Das habe ich mich auch gefragt. Es ist ja doch schon ganz schön lange her – sechs Jahre. Ich kann mich noch an vieles erinnern – auch, dass es sehr viel war. Die Tage sind sehr strukturiert und es ist immer sehr lang. Und dann steht man am Ende auf der Bühne und es sind nur die drei Minuten und dann ist alles vorbei. Aber ich glaube schon, dass es vielleicht ein Vorteil sein könnte. Einfach mit der Aufgeregtheit besser umgehen zu können, das Ganze auch ein bisschen einordnen zu können und die Abläufe besser zu kennen. Das gibt mir auf jeden Fall den Vorteil, dass ich mich noch mehr auf mich, meine Performance und meinen Song konzentrieren kann.

Wie bist du denn in diesem Jahr in den Vorentscheid gekommen – wurdest du angesprochen oder hast du dich selbst beworben?

Tatsächlich habe ich mich beworben. Ich hätte es nicht gemacht, wenn ich nicht das Gefühl gehabt hätte, dass der Song, den ich geschrieben habe, dahin passt. Meine Leidenschaft für den ESC ist extrem groß. Aber ich würde mich glaube ich nicht jedes Jahr random mit irgendwelchen Songs bewerben, wenn ich nicht das Gefühl hätte, dass der Song in diesen Rahmen passt. Und das hatte ich bei diesem Song schon sehr früh. Dann habe ich den Aufruf gesehen und wusste, dass die Zeit gekommen ist.

Hast du dich denn schon häufiger beworben?

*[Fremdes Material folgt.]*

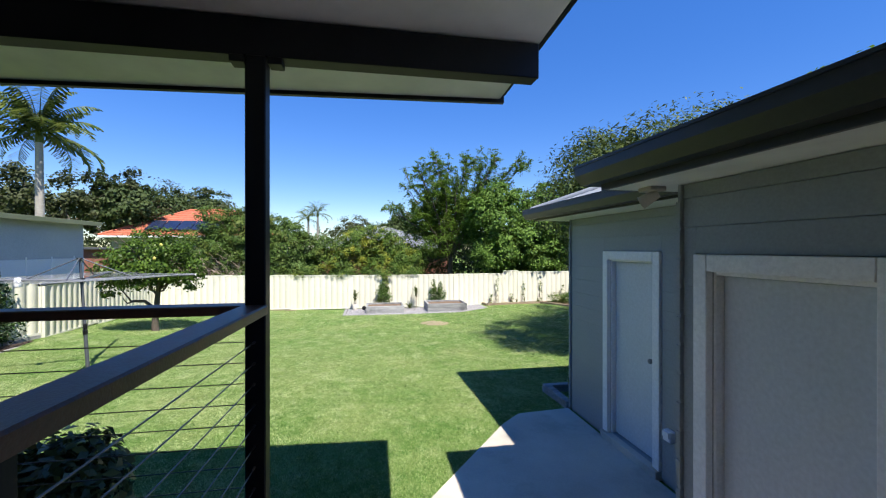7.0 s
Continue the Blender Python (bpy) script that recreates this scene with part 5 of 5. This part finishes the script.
for x in np.arange(SX0 + 0.6, SX1 - 1, 0.95):
    part("cover_strip", box(x - 0.025, x + 0.025, SY1 + 0.019, SY1 + 0.03, -1.1, 1.05, 0.003), M_TRIM, shed)
part("shed_window", box(SX1 - 0.85, SX1 - 0.35, SY1 + 0.001, SY1 + 0.02, 0.45, 1.1, 0.003), M_BLACK, shed)
part("roof", box(SX0 - 0.15, SX1 + 0.3, SY0 - 0.2, SY1 + 0.35, SZ + 0.002, SZ + 0.07, 0.004), M_DARKROOF, shed)
for b in ((SX0 - 0.18, SX1 + 0.33, SY1 + 0.352, SY1 + 0.385), (SX1 + 0.302, SX1 + 0.335, SY0 - 0.2, SY1 + 0.35)):
    part("fascia", box(*b, SZ - 0.03, SZ + 0.11, 0.006), M_SHEDEDGE, shed)


ob_ = thing("brick_outbuilding", -23.2, -7.8, -1.2, "low red brick outbuilding behind the fence corner", "outbuilding")
part("wall", box(-24.9, -21.5, -10.0, -4.95, -1.3, 1.25, 0.01), M_REDBRICK, ob_)
part("roof", box(-25.1, -21.25, -10.2, -4.8, 1.252, 1.36, 0.01), M_DARKROOF, ob_)
tubes("downpipe", [[(-21.46, -5.02, -1.3, 0.04), (-21.46, -5.02, 1.25, 0.04)]], M_TRIM, ob_, segs=8)

# ---- houses beyond ----
def hip_house(x0, x1, y0, y1, zw, rise, roof_mat, label, over=0.6, tile_rows=True, walls=None):
    h = thing("neighbour_house", (x0 + x1) / 2, (y0 + y1) / 2, -1.3, label, "house", "neighbouring houses")
    body = part("wall", box(x0, x1, y0, y1, -1.5, zw, 0), walls or M_HOUSE, h)
    a0, a1, b0, b1 = x0 - over, x1 + over, y0 - over, y1 + over
    w = min(a1 - a0, b1 - b0) / 2
    if a1 - a0 > b1 - b0:
        r0, r1 = (a0 + w, (b0 + b1) / 2), (a1 - w, (b0 + b1) / 2)
    else:
        r0, r1 = ((a0 + a1) / 2, b0 + w), ((a0 + a1) / 2, b1 - w)
    C = [(a0, b0), (a1, b0), (a1, b1), (a0, b1)]
    rz = [r0, r1]
    bm = bmesh.new()
    rows = 12 if tile_rows else 1

    def slope(p, q, rp, rq):
        for k in range(rows):
            t0, t1 = k / rows, (k + 1) / rows
            mixp = lambda t, u, v: (u[0] + (v[0] - u[0]) * t, u[1] + (v[1] - u[1]) * t)
            A, B, Cc, D = mixp(t0, p, rp), mixp(t0, q, rq), mixp(t1, q, rq), mixp(t1, p, rp)
            z0_, z1_ = zw + rise * t0, zw + rise * t1
            lift = 0.05
            vs = [bm.verts.new((*A, z0_ + lift)), bm.verts.new((*B, z0_ + lift)), bm.verts.new((*Cc, z1_)), bm.verts.new((*D, z1_))]
            bm.faces.new(vs)
            lo = [bm.verts.new((*A, z0_)), bm.verts.new((*B, z0_)), bm.verts.new((*B, z0_ + lift)), bm.verts.new((*A, z0_ + lift))]
            bm.faces.new(lo)

    if a1 - a0 > b1 - b0:
        slope(C[0], C[1], r0, r1), slope(C[2], C[3], r1, r0), slope(C[1], C[2], r1, r1), slope(C[3], C[0], r0, r0)
    else:
        slope(C[0], C[1], r0, r0), slope(C[1], C[2], r0, r1), slope(C[2], C[3], r1, r1), slope(C[3], C[0], r1, r0)
    bmesh.ops.remove_doubles(bm, verts=bm.verts, dist=0.0005)
    rf = part("roof", bm, roof_mat, h)
    tubes("ridge", [[(*r0, zw + rise + 0.03, 0.1), (*r1, zw + rise + 0.03, 0.1)]] + [[(*c, zw + 0.06, 0.09), (*(r0 if (abs(c[0] - r0[0]) + abs(c[1] - r0[1])) <= (abs(c[0] - r1[0]) + abs(c[1] - r1[1])) else r1), zw + rise + 0.03, 0.09)] for c in C], roof_mat, rf, segs=6)
    part("gutter", box(a0 - 0.05, a1 + 0.05, b0 - 0.05, b1 + 0.05, zw - 0.14, zw - 0.01, 0.01), M_TRIM if roof_mat is not M_GREYTILE else M_EDGE, h)
    for yy in np.arange(y0 + 1.0, y1 - 1.5, 3.0):
        wd = part("window", box(x1 + 0.002, x1 + 0.04, yy, yy + 1.3, zw - 1.7, zw - 0.5, 0.01), M_BLACK, h)
        part("frame", box(x1 + 0.041, x1 + 0.06, yy - 0.06, yy + 1.36, zw - 1.78, zw - 1.7, 0.01), M_TRIM, wd)
    return h, rf


hh, rf = hip_house(-44, -36, -14.5, -3.0, 2.3, 2.4, M_TERRA, "brick house with an orange terracotta tile roof")
sl = math.atan2(2.4, 4.6)
for k in range(5):
    m = Matrix.Translation((-35.4, -12.2 + k * 1.1, 2.42)) @ Euler((0, sl, 0)).to_matrix().to_4x4()
    part("solar_panel", box(-2.3, -0.6, 0.02, 1.06, 0.1, 0.14, 0.005, m), M_SOLAR, rf, "dark solar panel")
hip_house(-50, -38, 1.0, 12.5, 1.35, 2.2, M_GREYTILE, "low red brick house with a grey tile roof", walls=M_REDBRICK)
hip_house(-22.2, -18.7, -42.5, -36.5, 5.7, 1.8, M_DULLRED, "house with a weathered dull red tile roof")
hip_house(-17.6, -9.5, 16.4, 23.0, 1.5, 1.2, M_GREYTILE, "pale rendered house with a grey roof behind the fence", over=0.35, tile_rows=False, walls=M_RENDER)
# Flat black panel on the house wall paints the carport's shaded recess
for ob in bpy.data.objects:
    if ob.name.startswith("neighbour_house") and abs(ob.matrix_basis.translation.y - 19.7) < 0.1:
        part("carport_shade_panel", box(-16.75, -9.9, 16.38, 16.399, -1.2, 1.32, 0.002), M_BLACK, ob, "black panel standing for the shade inside a carport bay")
hip_house(2.0, 14.0, -16.0, -6.0, 2.6, 2.0, M_DULLRED, "house standing behind the veranda")

# ---- distant trees ----
far = [(-24.6, -36, 10.2, 4.2), (-29, -33.5, 9.6, 2.2), (-34.5, -29.5, 9.4, 4.2), (-37, -47, 11.5, 4.5), (-25.8, -17.8, 6.3, 3.2), (-38.5, -20.5, 9.4, 4.5), (-40, -14.5, 7.2, 5), (-24, -52, 10.5, 8), (-53, -23, 9.6, 8), (-57, -15.5, 9.2, 6), (-66, -26, 10, 9), (-80, 3, 7.6, 7), (-72, 9, 7.0, 5), (-24.6, 31.5, 7.6, 4.5), (-19.5, 31, 7.6, 5), (-29, 29, 5.0, 5), (-4, 20, 5.1, 3.5), (0, 21, 4.8, 4), (-8, 19, 5.0, 3.5), (6, 24, 5.4, 5), (-12, 22, 5.2, 4), (-34, 24, 5.0, 5), (-60, 34, 6, 8), (-46, 20, 4.5, 5), (-48, 8.5, 6.4, 2.6)]
for k, (x, y, h, r) in enumerate(far):
    rng = np.random.default_rng(200 + k)
    bl = [(x + rng.normal(0, r * 0.45), y + rng.normal(0, r * 0.45), h * rng.uniform(0.35, 0.72), r * rng.uniform(0.35, 0.5), r * rng.uniform(0.35, 0.5), h * rng.uniform(0.22, 0.32)) for _ in range(6)]
    tree("distant_tree", x, y, h * 0.35, 0.3, bl, 12000 if y < 15 else 9000, 0.3 if y < 15 else 0.24, M_OLIVE if k % 3 else M_FARLEAF, 200 + k, "distant round-headed gum tree on the skyline", group="distant trees", clumps=30, spread=0.13, inner=0.1, aspect=0.7)
# backdrop of far woods
rng = np.random.default_rng(77)
bl = []
for k in range(90):
    a = math.radians(60 + 240 * k / 89)
    R = rng.uniform(95, 125)
    bl.append((R * math.cos(a), R * math.sin(a), rng.uniform(0.5, 2.5), 8, 8, rng.uniform(2.5, 5)))
fw = crown("far_woods", bl, 26000, 1.1, M_OLIVE, None, 300, 0.7, 0, 24, 0.24)
tagged(fw, "band of far green trees on the horizon", "woods", kind="stuff")

# power pole
pp = thing("power_pole", -19.1, -30.3, -1.2, "timber power pole with a crossarm", "power pole")
tubes("pole", [[(-19.1, -30.3, -1.3, 0.15), (-19.1, -30.3, 8.05, 0.1)]], M_POLE, pp, segs=10)
part("crossarm", box(-20.2, -18.0, -30.5, -30.36, 7.4, 7.53, 0.01), M_POLE, pp)
for x in (-20.0, -19.5, -18.7, -18.2):
    tubes("insulator", [[(x, -30.42, 7.53, 0.05), (x, -30.42, 7.7, 0.04)]], M_STEEL, pp, segs=8)

# ---- bricks of the house wall ----
def build_bricks():
    bl, bh, j = 0.23, 0.076, 0.01
    rng = np.random.default_rng(4)
    bm = box(WX - 0.0018, WX + 0.004, 0, bl, 0, bh, 0.003)
    full = mesh_of(bm, "brick")
    half = mesh_of(box(WX - 0.0018, WX + 0.004, 0, 0.105, 0, bh, 0.003), "brick_half")
    near, rest = 0, bmesh.new()
    z, k = -0.95, 0
    while z + bh < 2.72:
        y = -4.2 + (0.12 if k % 2 else 0.0)
        while y < 6.12:
            L = bl
            if y + L > 6.12:
                L = 0.105
                if y + L > 6.125:
                    break
            hit = y + L > OPEN[0] - 0.004 and y < OPEN[1] + 0.004 and z < OPEN[3] + 0.004 and z + bh > 0
            use = full if L == bl else half
            if hit:
                if y < OPEN[0] - 0.11 and z < OPEN[3]:
                    use, hit = half, False
                elif y + L > OPEN[1] + 0.11 and y > OPEN[1] - 0.12:
                    use, hit = half, False
                    yy = y + 0.125
            if not hit:
                yy = y + (0.125 if (use is half and L == bl and y > 3) else 0.0)
                off = rng.uniform(-0.0012, 0.0008)
                if near < 300 and z > 0.2 and (yy > 4.7 or 0.15 < yy < 1.65):
                    link_part("brick", use, M_BRICK, wall, m=SKEW @ Matrix.Translation((off, yy, z)))
                    near += 1
                elif z > -0.05:
                    add_box(rest, WX - 0.0018 + off, WX + 0.004, yy, yy + (bl if use is full else 0.105), z, z + bh)
            y += bl + j
        z += bh + j
        k += 1
    bmesh.ops.transform(rest, matrix=SKEW, verts=rest.verts)
    tagged(part("bricks", rest, M_BRICK, wall), kind="stuff")


build_bricks()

Tatsächlich hatte ich mich noch einmal beworben, das war die gleiche Situation. Es war wieder ein Song, von dem ich dachte, dass er passen würde, „Diamonds“. Ich war der großen Überzeugung, dass es für den ESC funktioniert hätte, aber das wurde damals anders gesehen, was vollkommen legitim ist.

Du hast deine ESC-Leidenschaft gerade schon angesprochen. Woher kommt sie?

Ich bin seitdem ich mich erinnern kann fasziniert von dieser Welt. Ich erinnere mich an Abende vor dem Fernseher, als neun- oder zehnjähriger Junge, fasziniert von dieser Bühne und auch dem ganzen Prozedere. Früher durfte ich eigentlich noch nicht so lange aufbleiben und habe es dann trotzdem immer gemacht und mich wieder vor den Fernseher geschlichen, weil ich es unbedingt sehen wollte. Auch dieses Vereinende, dass verschiedene Kulturen auf der Bühne repräsentiert sind. Es war ganz früh klar, dass ich das total feiere.

Und was ist deine erste Erinnerung?

Ich habe neulich in einem anderen Interview gesagt, dass es Lou mit „Let’s Get Happy“ war. Aber ich kann mich natürlich an Stefan Raab erinnern mit „Wadde hadde dudde da?“. Ich dachte eigentlich, es wäre danach gewesen, war es aber nicht.

Gibt es den einen ESC-Moment, den du am besten fandest?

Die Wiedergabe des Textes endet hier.